The postage-stamp size city of Clarkston, Georgia, located in a pocket of the Atlanta metropolis characterized by strip malls, auto-body shops and cheap low-rise apartments, has been called the most diverse square mile in America. Designated as a refugee resettlement area in the eighties, Clarkston accepts about 1,500 refugees annually, earning it the moniker “Ellis Island South.” Today, a third of town’s 13,000 residents were born in another country, representing 40 nationalities and 60 languages.
This has produced some very unfortunate attention of late. In May, a “deportation bus” – the campaign gimmick of a Republican candidate for Georgia’s governor race – made its debut in Clarkston, as part of a statewide tour of so-called sanctuary cities.
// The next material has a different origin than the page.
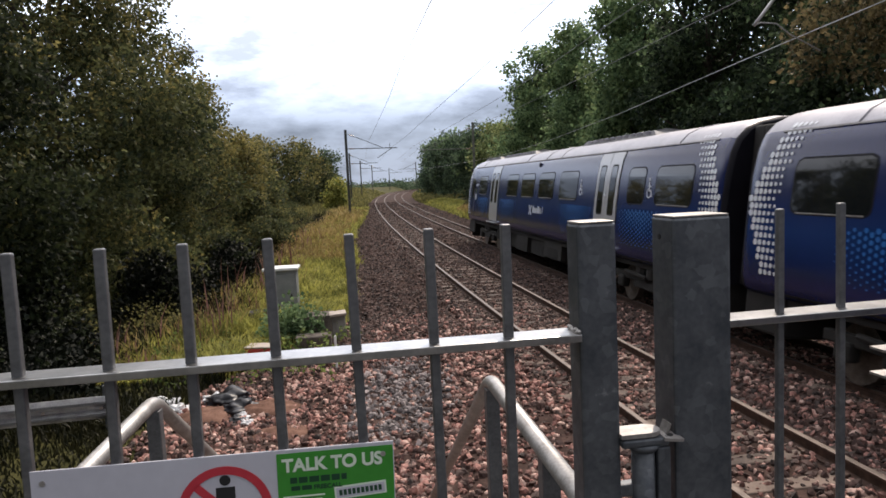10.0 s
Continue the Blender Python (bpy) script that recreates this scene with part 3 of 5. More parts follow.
def build_handrails():
    for x0, x1, xa, side in ((0.338, 1.30, 0.155, "r"), (-0.985, 1.30, -1.116, "l")):
        h = empty("step_handrail", Matrix.Translation((xa, 2.6, 0)), "bare galvanised tube handrail of the platform steps", "handrail", "pair of handrails")
        z = 2.272 if side == "r" else 2.250
        d = Vector((xa - x0, 2.6 - x1, 0)).normalized()
        near, apex = Vector((x0, x1, z)), Vector((xa, 2.6, z))
        foot = apex + d * 2.5 + Vector((0, 0, -1.66))
        o = part("top_tube", tube(bend(near, apex, foot, 0.07), 0.0265, 16), M_TUBE, h, smooth=True)
        o.matrix_world = Matrix()
        for f in (0.45, 1.0):
            q = near.lerp(apex, f) if f < 1 else apex + d * 0.02 + Vector((0, 0, -0.03))
            o = part("post", boxm((0, 0, 0), (0.05, 0.05, q.z - PLATFORM_Z), 0.004), M_GALV, h)
            o.matrix_world = Matrix.Translation((q.x - d.x * 0.03, q.y - d.y * 0.03, (q.z + PLATFORM_Z) / 2 - 0.0)) @ pose(0, 0, 0, 0, 0, math.degrees(math.atan2(-d.x, d.y)))
        q = apex + d * 2.2 + Vector((0, 0, -1.46))
        o = part("post", boxm((0, 0, 0), (0.05, 0.05, q.z + 0.3), 0.004), M_GALV_POST, h)
        o.matrix_world = Matrix.Translation((q.x, q.y, (q.z - 0.3) / 2))


# ---------------------------------------------------------------- train
CAR_L = 22.8          # body length
PITCH = 23.4
CAB_EXTRA = 1.1        # driving ends are longer
NOSE_D = (0.0, 0.08, 0.35, 0.55, 0.72, 0.95, 1.5)          # back from the tip of a driving end
NOSE_W = (0.40, 0.46, 0.70, 0.87, 0.965, 0.995, 1.0)       # share of the full width there
NOSE_T = (3.62, 3.68, 3.78, 3.86, 3.92, 3.955, 3.975)      # height of the roof there
BODY = [(1.22, 0.98), (1.31, 1.06), (1.365, 1.25), (1.38, 1.60), (1.38, 2.30), (1.355, 2.85), (1.30, 3.25), (1.215, 3.50),
        (1.06, 3.69), (0.82, 3.83), (0.42, 3.94), (0.0, 3.975)]


def side_x(z):
    return float(np.interp(z, [p[1] for p in BODY], [p[0] for p in BODY]))


def ring_of(width, top, low=0.98):
    out = []
    for x, z in BODY:
        t = (z - 0.98) / (3.975 - 0.98)
        out.append((x * width, low + (top - low) * t))
    return out + [(-x, z) for x, z in out[-2::-1]]


def car_body(car, cab):
    """Loft; cab at the -y end when cab is -1, at +y when 1, none when 0."""
    h = CAR_L / 2
    flat = [(0.0, 0.955, 3.90), (0.12, 0.99, 3.95), (0.30, 1.0, 3.975)]
    nose = list(zip(NOSE_D, NOSE_W, NOSE_T))
    lo_h, hi_h = h + (CAB_EXTRA if cab == -1 else 0), h + (CAB_EXTRA if cab == 1 else 0)
    secs = []
    for y, w, t in (nose if cab == -1 else flat):
        secs.append((-lo_h + y, w, t))
    for y in (-7.0, -3.5, 0, 3.5, 7.0):
        secs.append((y, 1.0, 3.975))
    for y, w, t in reversed(nose if cab == 1 else flat):
        secs.append((hi_h - y, w, t))
    bm = bmesh.new()
    rings = [[bm.verts.new((x, y, z)) for x, z in ring_of(w, t)] for y, w, t in secs]
    n = len(rings[0])
    half = len(BODY) - 1
    for i, (a, b) in enumerate(zip(rings, rings[1:])):
        for k in range(n):
            f = bm.faces.new((a[k], a[(k + 1) % n], b[(k + 1) % n], b[k]))
            j = k if k < half else n - 2 - k
            mid = (secs[i][0] + secs[i + 1][0]) / 2
            tip = (cab == -1 and mid < -lo_h + 0.72) or (cab == 1 and mid > hi_h - 0.72)
            seam = (cab != -1 and mid < -lo_h + 0.13) or (cab != 1 and mid > hi_h - 0.13)
            hood = 7 <= j and ((cab == -1 and mid < -lo_h + 1.3) or (cab == 1 and mid > hi_h - 1.3))
            f.material_index = 2 if k == n - 1 or seam or tip else 3 if hood else (1 if 7 <= j else 0)
            f.smooth = k != n - 1
    for r, last in ((rings[0], False), (rings[-1], True)):
        f = bm.faces.new(r)
        f.material_index = 2
    bmesh.ops.recalc_face_normals(bm, faces=bm.faces)
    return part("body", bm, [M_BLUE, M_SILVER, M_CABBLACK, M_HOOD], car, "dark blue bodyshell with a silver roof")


def on_side(sx, y, z, out=0.0):
    return Vector((sx * (side_x(z) + out), y, z))


def side_panel(sx, y0, y1, z0, z1, out, steps=4, round_c=0.0, thick=0.02):
    """A panel that follows the bodyside, standing out from it, with cut corners."""
    bm = bmesh.new()
    zs = [z0 + (z1 - z0) * k / steps for k in range(steps + 1)]
    if round_c:
        zs = sorted(set(zs + [z0 + round_c * 0.3, z0 + round_c, z1 - round_c, z1 - round_c * 0.3]))
    zs = sorted(set(zs + [q[1] for q in BODY if z0 < q[1] < z1]))
    face, rim = [], []
    for z in zs:
        inset = 0.0
        if round_c:
            e = min(z - z0, z1 - z)
            inset = round_c * (1 - math.sqrt(max(0, 1 - (1 - min(e / round_c, 1)) ** 2)))
        ys = (y0 + inset, y1 - inset)
        face.append([bm.verts.new(on_side(sx, y, z, out)) for y in ys])
        rim.append([(bm.verts.new(on_side(sx, y, z, out)), bm.verts.new(on_side(sx, y, z, out - thick))) for y in ys])
    flip = -1 if sx > 0 else 1
    for a, b in zip(face, face[1:]):
        f = bm.faces.new((a[1], a[0], b[0], b[1])[::flip])
        f.smooth = True
    for a, b in zip(rim, rim[1:]):
        bm.faces.new((a[0][0], b[0][0], b[0][1], a[0][1])[::flip])
        bm.faces.new((a[1][0], a[1][1], b[1][1], b[1][0])[::flip])
    for r in (rim[0], rim[-1]):
        bm.faces.new((r[0][0], r[0][1], r[1][1], r[1][0]))
    return bm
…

But mostly, the kaleidoscope of ethnic groups that call Clarkston home have produced positive publicity for the town, which has become internationally known as a model of tolerance and inclusivity. It’s also become known for its vegetables: at least a dozen farms and gardens in and around Clarkston provide space for newcomer families to work the soil.
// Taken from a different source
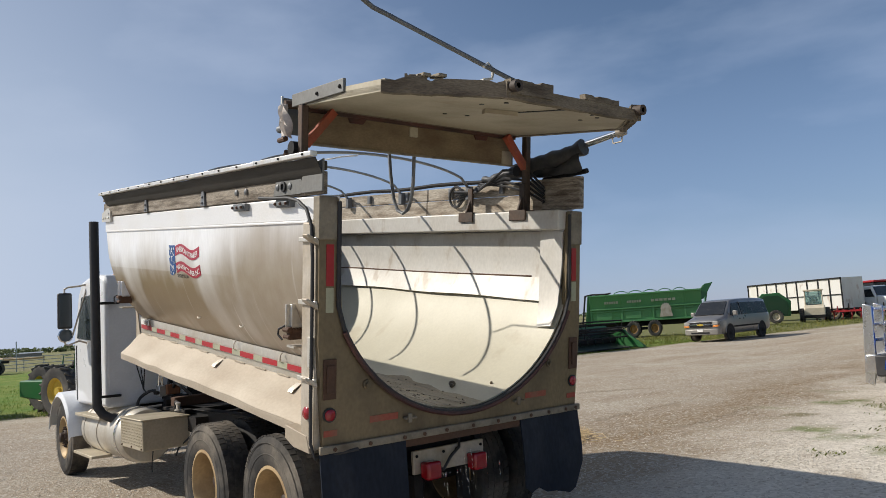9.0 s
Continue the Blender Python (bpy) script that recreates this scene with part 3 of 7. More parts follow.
# D rings
for x in (-2.669, -1.704):
    g = Geo()
    g.tube(bend([(x - 0.035, 0.165, 0.43), (x - 0.03, 0.145, 0.415), (x + 0.015, 0.14, 0.412), (x + 0.035, 0.148, 0.425), (x + 0.02, 0.16, 0.437), (x - 0.02, 0.168, 0.442)]), 0.007, 6)
    part("tie_ring", g, M_ALU, body)
for x in (-2.05, -1.15, -4.5):
    g = Geo()
    g.tube(bend([(x, 0.245, 0.25), (x + 0.012, 0.225, 0.235), (x + 0.022, 0.218, 0.205), (x + 0.005, 0.222, 0.188), (x - 0.02, 0.228, 0.192)]), 0.006, 6)
    part("hook", g, M_POST, body)
# ratchet latches on the tub side
for x in (-4.702, -0.545):
    g = Geo()
    g.box(x - 0.012, x + 0.03, 0.0, 0.10, 0.50, 0.68)
    g.box(x - 0.012, x + 0.002, -0.03, 0.03, 0.50, 0.68)
    base = part("ratchet_bracket", g, M_WHITEPAINT if x < -3 else M_ALU, body, bevel=0.006)
    g = Geo()
    g.box(x - 0.025, x + 0.03, -0.012, 0.12, 0.43, 0.52)
    g.tube([(x - 0.04, -0.02, 0.50), (x + 0.045, -0.02, 0.50)], 0.02, 8)
    g.tube([(x - 0.04, -0.02, 0.45), (x + 0.045, -0.02, 0.45)], 0.014, 8)
    part("ratchet", g, M_RUST, base, "rusty strap ratchet", bevel=0.004)
    g = Geo()
    g.box(x - 0.04, x + 0.07, 0.0, 0.14, 0.375, 0.39)
    part("lower_bracket", g, M_ALU, base)
    g = Geo()
    g.tube([(x - 0.02, -0.02, 0.53), (x - 0.07, -0.05, 0.50), (x - 0.075, -0.05, 0.46), (x - 0.03, -0.04, 0.43)], 0.008, 6)
    part("strap_loop", g, M_BLACK, base)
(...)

“Many of these folks grew food back home as a way of life, if not as their primary source of income,” says Yarrow Koning, the community development program coordinator at Global Growers, which stewards 22 acres at eight sites in Clarkston and surrounding neighborhoods where newcomers are provided land access and tools. “In looking at job options in the states, many express a desire to continue doing that work.”
Global Growers provides training – their growers, while horticultural experts need help adapting their skills to Atlanta’s climate. But most importantly, the organization provides market access, selling the produce through a farm share program, at local farmer’s markets and to chefs. The growers keep 75 percent of proceeds, which has allowed some to make “urban farmer” their full-time occupation.
Not all Global Growers’ gardeners are looking to make a living. For many, says Koning, working the land is simply a way to bond with other newcomer families and maintain a connection with their cultural roots, all while cutting down on their grocery bills. “We work with people who didn’t necessarily grow food in their country of origin, but they’ve become interested in it here because it’s so difficult to access the foods they are used to eating, especially at a cost affordable to someone who has just arrived as a refugee.”